_Required task_:
Copy the data that follows exactly. Include no pictures.

_Data extract_:
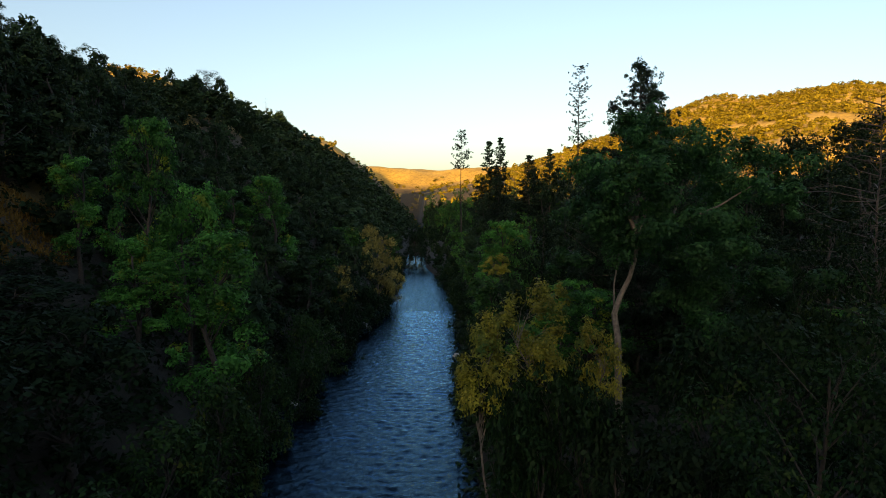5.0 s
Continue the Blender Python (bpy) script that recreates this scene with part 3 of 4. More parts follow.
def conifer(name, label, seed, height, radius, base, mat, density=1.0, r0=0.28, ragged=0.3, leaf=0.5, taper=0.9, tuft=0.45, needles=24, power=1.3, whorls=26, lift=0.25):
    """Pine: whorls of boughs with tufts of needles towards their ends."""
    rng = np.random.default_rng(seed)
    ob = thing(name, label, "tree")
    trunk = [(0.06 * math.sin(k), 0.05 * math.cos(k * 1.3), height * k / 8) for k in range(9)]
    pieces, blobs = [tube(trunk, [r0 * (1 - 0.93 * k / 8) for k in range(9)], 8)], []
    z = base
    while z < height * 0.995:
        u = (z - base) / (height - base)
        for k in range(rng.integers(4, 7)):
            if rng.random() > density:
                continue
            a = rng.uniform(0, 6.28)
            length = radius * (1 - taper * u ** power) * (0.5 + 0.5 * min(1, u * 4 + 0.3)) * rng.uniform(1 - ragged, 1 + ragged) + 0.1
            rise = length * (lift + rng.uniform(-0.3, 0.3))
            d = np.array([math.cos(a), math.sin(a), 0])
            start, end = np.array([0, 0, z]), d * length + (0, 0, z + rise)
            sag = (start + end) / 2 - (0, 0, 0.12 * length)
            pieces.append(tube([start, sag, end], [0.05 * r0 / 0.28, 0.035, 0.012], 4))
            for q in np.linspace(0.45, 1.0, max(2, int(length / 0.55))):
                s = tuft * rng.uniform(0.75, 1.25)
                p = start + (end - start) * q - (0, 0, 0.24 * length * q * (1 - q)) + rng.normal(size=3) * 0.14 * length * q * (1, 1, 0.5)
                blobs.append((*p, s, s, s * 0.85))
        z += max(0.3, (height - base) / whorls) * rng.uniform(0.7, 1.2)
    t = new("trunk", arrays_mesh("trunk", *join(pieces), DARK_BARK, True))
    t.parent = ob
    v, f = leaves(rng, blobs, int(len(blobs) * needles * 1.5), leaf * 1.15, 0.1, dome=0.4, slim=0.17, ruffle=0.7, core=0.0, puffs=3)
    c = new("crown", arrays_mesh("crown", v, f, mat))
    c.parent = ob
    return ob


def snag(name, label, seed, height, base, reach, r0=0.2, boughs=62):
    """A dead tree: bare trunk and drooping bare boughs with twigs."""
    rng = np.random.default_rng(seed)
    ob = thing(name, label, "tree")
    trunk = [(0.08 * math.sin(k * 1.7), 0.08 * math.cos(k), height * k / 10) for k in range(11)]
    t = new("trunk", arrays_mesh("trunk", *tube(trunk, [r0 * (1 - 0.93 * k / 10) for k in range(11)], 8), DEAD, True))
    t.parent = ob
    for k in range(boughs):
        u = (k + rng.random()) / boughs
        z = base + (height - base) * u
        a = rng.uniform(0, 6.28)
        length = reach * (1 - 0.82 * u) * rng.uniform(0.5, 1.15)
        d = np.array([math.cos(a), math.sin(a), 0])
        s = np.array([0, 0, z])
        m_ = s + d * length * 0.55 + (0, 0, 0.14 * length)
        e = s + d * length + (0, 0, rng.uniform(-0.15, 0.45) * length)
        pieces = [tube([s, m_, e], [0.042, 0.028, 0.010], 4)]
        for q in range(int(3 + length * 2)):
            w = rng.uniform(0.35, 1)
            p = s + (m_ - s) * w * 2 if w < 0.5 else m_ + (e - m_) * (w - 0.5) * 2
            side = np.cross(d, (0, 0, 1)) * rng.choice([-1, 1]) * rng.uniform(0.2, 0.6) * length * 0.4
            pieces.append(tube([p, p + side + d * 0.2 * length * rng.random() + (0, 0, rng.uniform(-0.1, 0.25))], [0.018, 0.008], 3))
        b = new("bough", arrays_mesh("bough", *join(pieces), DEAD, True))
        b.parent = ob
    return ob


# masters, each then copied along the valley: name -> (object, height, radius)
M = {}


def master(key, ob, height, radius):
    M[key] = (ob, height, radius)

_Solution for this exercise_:
5.0 s
Continue the Blender Python (bpy) script that recreates this scene with part 3 of 4. More parts follow.
def conifer(name, label, seed, height, radius, base, mat, density=1.0, r0=0.28, ragged=0.3, leaf=0.5, taper=0.9, tuft=0.45, needles=24, power=1.3, whorls=26, lift=0.25):
    """Pine: whorls of boughs with tufts of needles towards their ends."""
    rng = np.random.default_rng(seed)
    ob = thing(name, label, "tree")
    trunk = [(0.06 * math.sin(k), 0.05 * math.cos(k * 1.3), height * k / 8) for k in range(9)]
    pieces, blobs = [tube(trunk, [r0 * (1 - 0.93 * k / 8) for k in range(9)], 8)], []
    z = base
    while z < height * 0.995:
        u = (z - base) / (height - base)
        for k in range(rng.integers(4, 7)):
            if rng.random() > density:
                continue
            a = rng.uniform(0, 6.28)
            length = radius * (1 - taper * u ** power) * (0.5 + 0.5 * min(1, u * 4 + 0.3)) * rng.uniform(1 - ragged, 1 + ragged) + 0.1
            rise = length * (lift + rng.uniform(-0.3, 0.3))
            d = np.array([math.cos(a), math.sin(a), 0])
            start, end = np.array([0, 0, z]), d * length + (0, 0, z + rise)
            sag = (start + end) / 2 - (0, 0, 0.12 * length)
            pieces.append(tube([start, sag, end], [0.05 * r0 / 0.28, 0.035, 0.012], 4))
            for q in np.linspace(0.45, 1.0, max(2, int(length / 0.55))):
                s = tuft * rng.uniform(0.75, 1.25)
                p = start + (end - start) * q - (0, 0, 0.24 * length * q * (1 - q)) + rng.normal(size=3) * 0.14 * length * q * (1, 1, 0.5)
                blobs.append((*p, s, s, s * 0.85))
        z += max(0.3, (height - base) / whorls) * rng.uniform(0.7, 1.2)
    t = new("trunk", arrays_mesh("trunk", *join(pieces), DARK_BARK, True))
    t.parent = ob
    v, f = leaves(rng, blobs, int(len(blobs) * needles * 1.5), leaf * 1.15, 0.1, dome=0.4, slim=0.17, ruffle=0.7, core=0.0, puffs=3)
    c = new("crown", arrays_mesh("crown", v, f, mat))
    c.parent = ob
    return ob


def snag(name, label, seed, height, base, reach, r0=0.2, boughs=62):
    """A dead tree: bare trunk and drooping bare boughs with twigs."""
    rng = np.random.default_rng(seed)
    ob = thing(name, label, "tree")
    trunk = [(0.08 * math.sin(k * 1.7), 0.08 * math.cos(k), height * k / 10) for k in range(11)]
    t = new("trunk", arrays_mesh("trunk", *tube(trunk, [r0 * (1 - 0.93 * k / 10) for k in range(11)], 8), DEAD, True))
    t.parent = ob
    for k in range(boughs):
        u = (k + rng.random()) / boughs
        z = base + (height - base) * u
        a = rng.uniform(0, 6.28)
        length = reach * (1 - 0.82 * u) * rng.uniform(0.5, 1.15)
        d = np.array([math.cos(a), math.sin(a), 0])
        s = np.array([0, 0, z])
        m_ = s + d * length * 0.55 + (0, 0, 0.14 * length)
        e = s + d * length + (0, 0, rng.uniform(-0.15, 0.45) * length)
        pieces = [tube([s, m_, e], [0.042, 0.028, 0.010], 4)]
        for q in range(int(3 + length * 2)):
            w = rng.uniform(0.35, 1)
            p = s + (m_ - s) * w * 2 if w < 0.5 else m_ + (e - m_) * (w - 0.5) * 2
            side = np.cross(d, (0, 0, 1)) * rng.choice([-1, 1]) * rng.uniform(0.2, 0.6) * length * 0.4
            pieces.append(tube([p, p + side + d * 0.2 * length * rng.random() + (0, 0, rng.uniform(-0.1, 0.25))], [0.018, 0.008], 3))
        b = new("bough", arrays_mesh("bough", *join(pieces), DEAD, True))
        b.parent = ob
    return ob


# masters, each then copied along the valley: name -> (object, height, radius)
M = {}


def master(key, ob, height, radius):
    M[key] = (ob, height, radius)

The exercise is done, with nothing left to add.